We see evidence of moderation, reason, and tolerance in the language of a very influential document. On July 18, 1774 – the very same year this “new” church building was completed – Washington and Mason together wrote The Fairfax Resolves. It proclaimed God-given rights and freedoms, and called for an association of colonies to protest oppressive British actions.The Fairfax Resolves were read to the community for the first time here at Pohick Church.
Based on those Resolves, Mason would write the Virginia Resolves, a precursor to the U.S. Constitution’s Bill of Rights. Thomas Jefferson would borrow much of the language of The Fairfax Resolves as well,in drafting the Declaration of Independence.
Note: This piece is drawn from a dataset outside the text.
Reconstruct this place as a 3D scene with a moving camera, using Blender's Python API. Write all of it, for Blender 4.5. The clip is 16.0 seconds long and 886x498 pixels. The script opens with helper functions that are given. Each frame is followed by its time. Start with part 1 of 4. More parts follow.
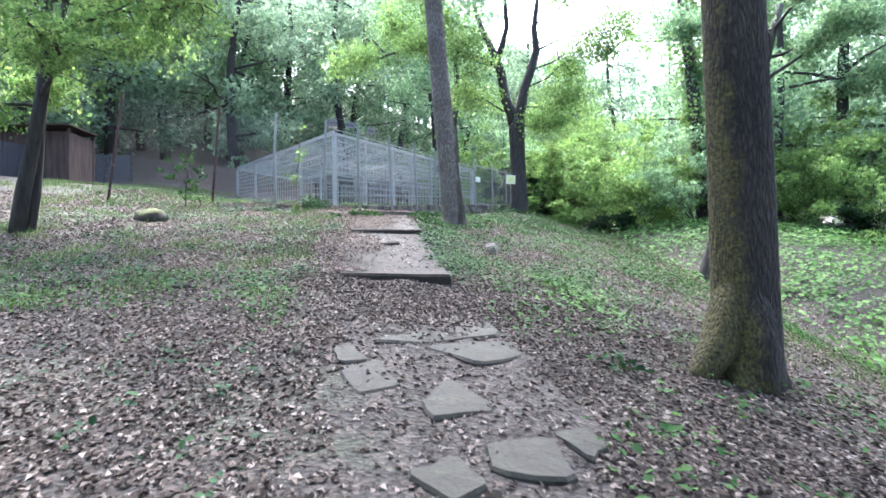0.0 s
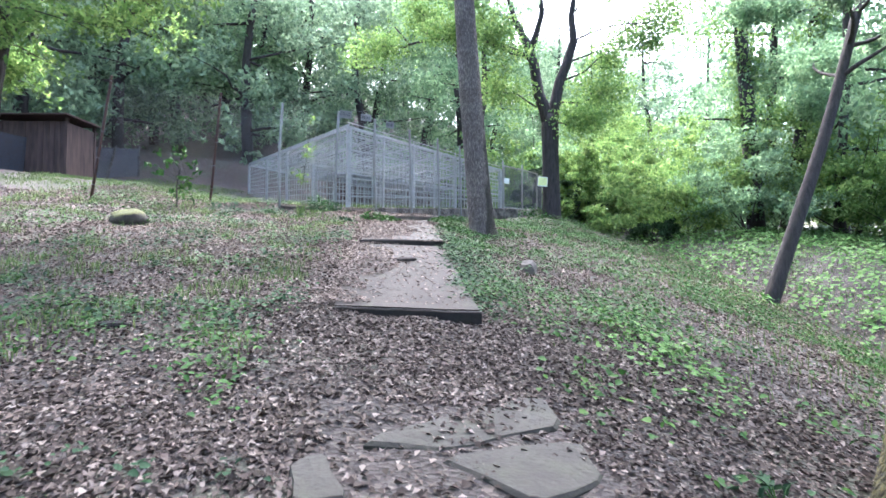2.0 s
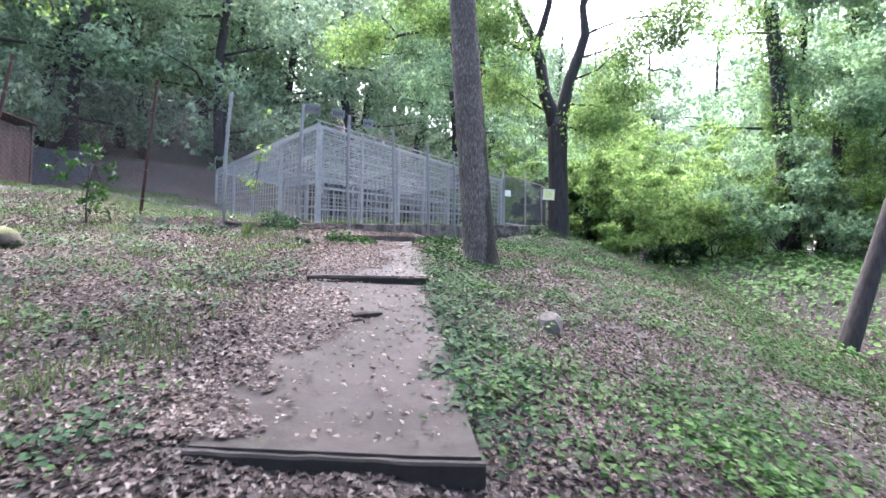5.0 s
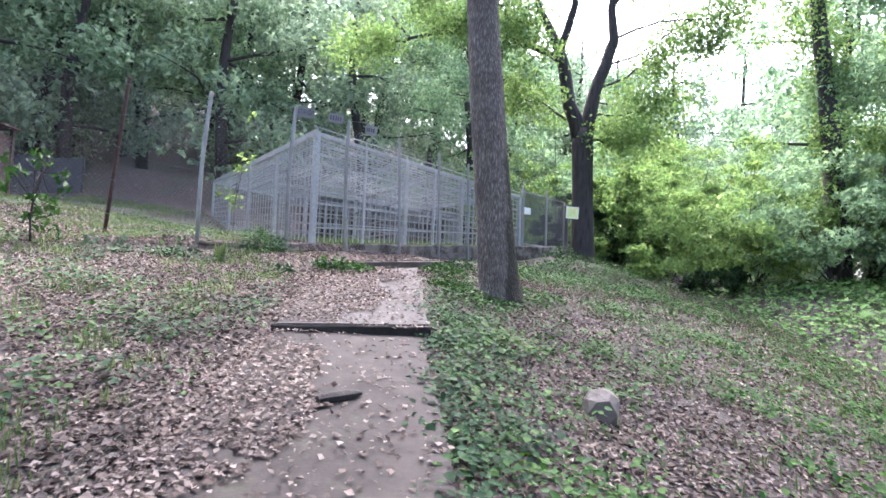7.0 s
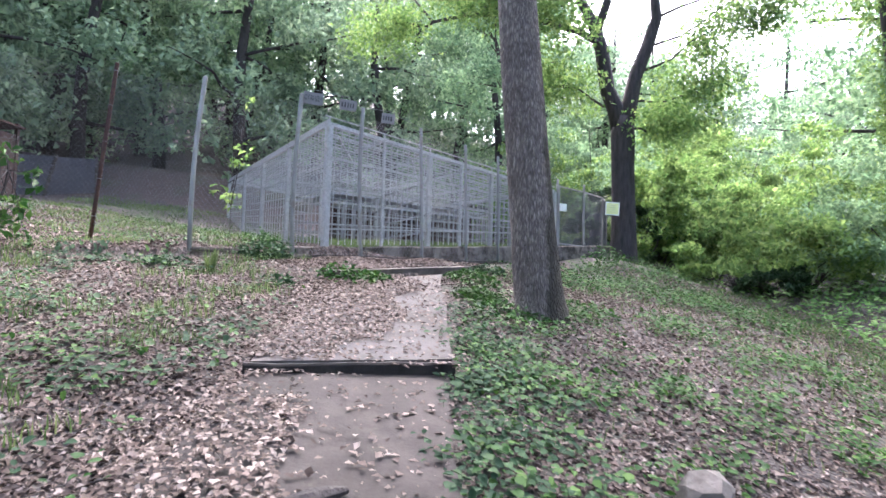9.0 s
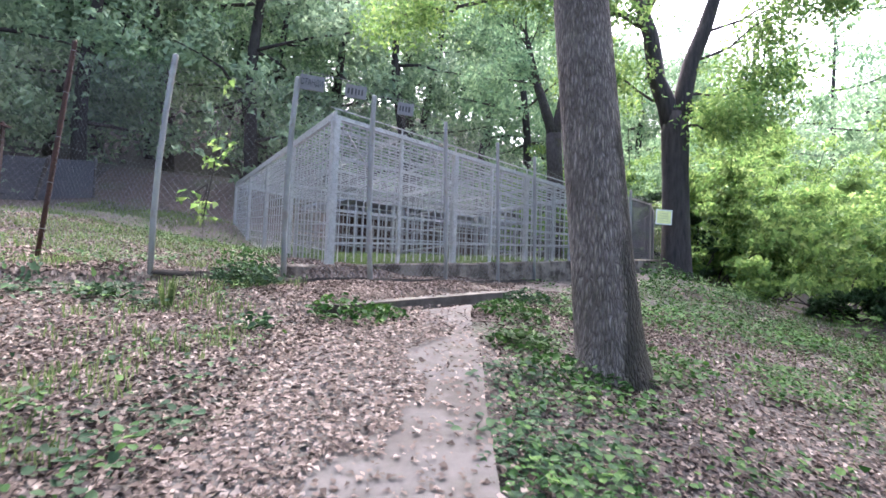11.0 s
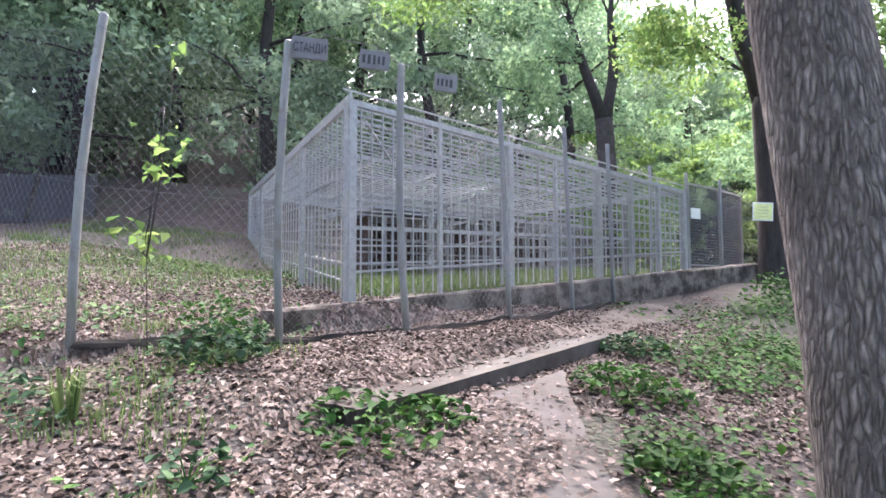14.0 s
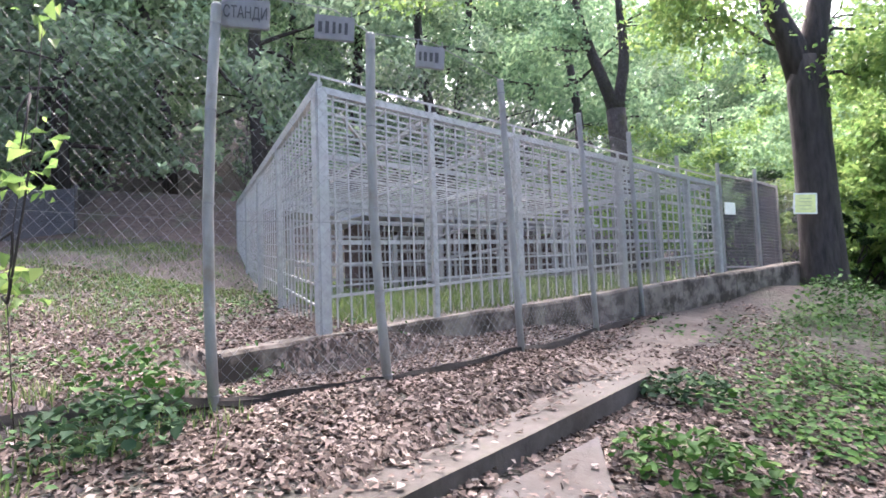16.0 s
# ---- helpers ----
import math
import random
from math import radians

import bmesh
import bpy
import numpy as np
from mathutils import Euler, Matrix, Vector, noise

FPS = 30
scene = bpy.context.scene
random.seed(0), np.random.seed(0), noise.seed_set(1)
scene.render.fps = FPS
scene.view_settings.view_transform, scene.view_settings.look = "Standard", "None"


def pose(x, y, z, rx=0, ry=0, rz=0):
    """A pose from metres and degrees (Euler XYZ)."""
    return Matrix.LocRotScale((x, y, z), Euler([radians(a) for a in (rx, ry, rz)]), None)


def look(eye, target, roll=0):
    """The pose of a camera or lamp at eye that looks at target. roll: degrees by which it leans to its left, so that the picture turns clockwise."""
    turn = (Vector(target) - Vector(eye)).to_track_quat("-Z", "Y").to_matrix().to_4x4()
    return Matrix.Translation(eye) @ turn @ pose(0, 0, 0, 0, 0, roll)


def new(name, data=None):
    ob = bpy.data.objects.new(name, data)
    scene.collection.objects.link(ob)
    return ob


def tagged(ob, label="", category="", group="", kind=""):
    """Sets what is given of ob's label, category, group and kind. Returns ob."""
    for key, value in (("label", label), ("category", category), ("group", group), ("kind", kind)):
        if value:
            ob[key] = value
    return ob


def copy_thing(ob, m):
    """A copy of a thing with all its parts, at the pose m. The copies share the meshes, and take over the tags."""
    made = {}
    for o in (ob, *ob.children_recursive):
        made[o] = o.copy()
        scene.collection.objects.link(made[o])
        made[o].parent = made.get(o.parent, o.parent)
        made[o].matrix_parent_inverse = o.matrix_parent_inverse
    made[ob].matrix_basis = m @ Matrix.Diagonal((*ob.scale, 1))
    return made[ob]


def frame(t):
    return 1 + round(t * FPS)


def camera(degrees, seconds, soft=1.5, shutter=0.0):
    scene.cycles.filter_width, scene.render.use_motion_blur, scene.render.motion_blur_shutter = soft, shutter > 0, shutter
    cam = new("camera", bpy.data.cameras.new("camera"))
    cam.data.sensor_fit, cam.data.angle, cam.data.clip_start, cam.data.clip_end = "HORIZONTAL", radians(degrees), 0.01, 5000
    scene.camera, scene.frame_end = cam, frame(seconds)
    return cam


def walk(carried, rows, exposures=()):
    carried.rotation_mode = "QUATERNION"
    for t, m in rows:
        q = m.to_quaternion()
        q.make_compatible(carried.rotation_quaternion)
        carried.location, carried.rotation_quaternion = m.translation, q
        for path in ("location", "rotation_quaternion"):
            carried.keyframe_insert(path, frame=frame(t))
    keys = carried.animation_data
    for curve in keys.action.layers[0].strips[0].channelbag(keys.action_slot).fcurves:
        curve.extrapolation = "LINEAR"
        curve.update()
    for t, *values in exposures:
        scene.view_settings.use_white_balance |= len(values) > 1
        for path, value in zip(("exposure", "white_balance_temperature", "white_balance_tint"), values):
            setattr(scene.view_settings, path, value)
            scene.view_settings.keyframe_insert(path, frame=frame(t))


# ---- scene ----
cam = camera(70.0, 16.0, 1.6, 0.35)
# seconds, eye x y z, heading, pitch, lean (degrees)
PATH = [
    (0, 0.000, 0.000, 1.600, 49.02, 2.07, -0.97),
    (0.5, -0.497, 0.390, 1.668, 49.87, 2.24, -1.06),
    (1, -0.873, 0.689, 1.794, 49.73, 1.29, 0.35),
    (1.5, -1.263, 1.095, 1.924, 50.90, 1.99, 1.47),
    (2, -1.718, 1.396, 1.959, 51.01, 2.05, 0.32),
    (2.5, -2.081, 1.659, 2.098, 49.59, 1.23, -0.81),
    (3, -2.526, 2.099, 2.147, 49.16, 2.09, -1.18),
    (3.5, -2.837, 2.448, 2.232, 49.95, 1.84, 0.18),
    (6, -5.055, 4.282, 2.686, 51.25, 3.55, 1.30),
    (6.5, -5.355, 4.569, 2.812, 52.38, 3.48, 1.24),
    (7, -5.659, 4.813, 2.835, 51.75, 4.16, 2.00),
    (7.5, -5.952, 5.003, 2.938, 50.37, 3.64, 1.54),
    (8, -6.220, 5.303, 2.964, 50.57, 4.12, 1.22),
    (8.5, -6.495, 5.525, 2.994, 52.57, 3.91, 1.37),
    (11, -8.613, 6.889, 3.435, 56.32, 4.07, 2.07),
    (11.5, -9.040, 7.177, 3.528, 55.37, 4.71, 1.58),
    (12, -9.539, 7.372, 3.582, 58.27, 4.12, 0.88),
    (12.5, -10.031, 7.545, 3.739, 58.58, 4.17, 1.89),
    (13, -10.327, 7.699, 3.784, 58.18, 4.71, 1.41),
    (13.5, -10.803, 7.976, 3.908, 58.26, 4.37, 0.48),
    (14, -11.024, 8.092, 3.969, 59.16, 3.76, -0.15),
    (14.5, -11.324, 8.239, 4.026, 57.94, 2.18, 2.34),
    (15, -11.532, 8.415, 4.107, 56.68, 2.77, 0.58),
    (15.5, -11.857, 8.727, 4.192, 58.15, 4.62, -2.80),
    (16, -12.133, 8.942, 4.207, 60.06, 3.85, -2.05),
]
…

After this service, we will hear the Declaration of Independence read on the steps of Pohick Church. We believe it was read here in the summer of 1776 to the community. As we listen today, consider the discipleship and formation of those who first articulated our nation’s spiritual foundation.
Surely we will be convicted anew to embrace the tenets of Christian discipleship: faith, authority, and responsibility. We will be reminded of the importance of balance, civility, and tolerance.
Even as we prayerfully listen to God’s word and receive the power of Christ’s love, we are being sent out into a world and a nation torn by the demons of extremism and intolerance. But take heart!
Grounded in prayer and in Christ’s healing love, we can confidently proclaim and embody our Lord’s spirit of reconciliation, unity and peace. Discipled in the Christian spirituality of our colonial forebears, we can embrace an ethos of moderation, tolerance and freedom as well. Amen.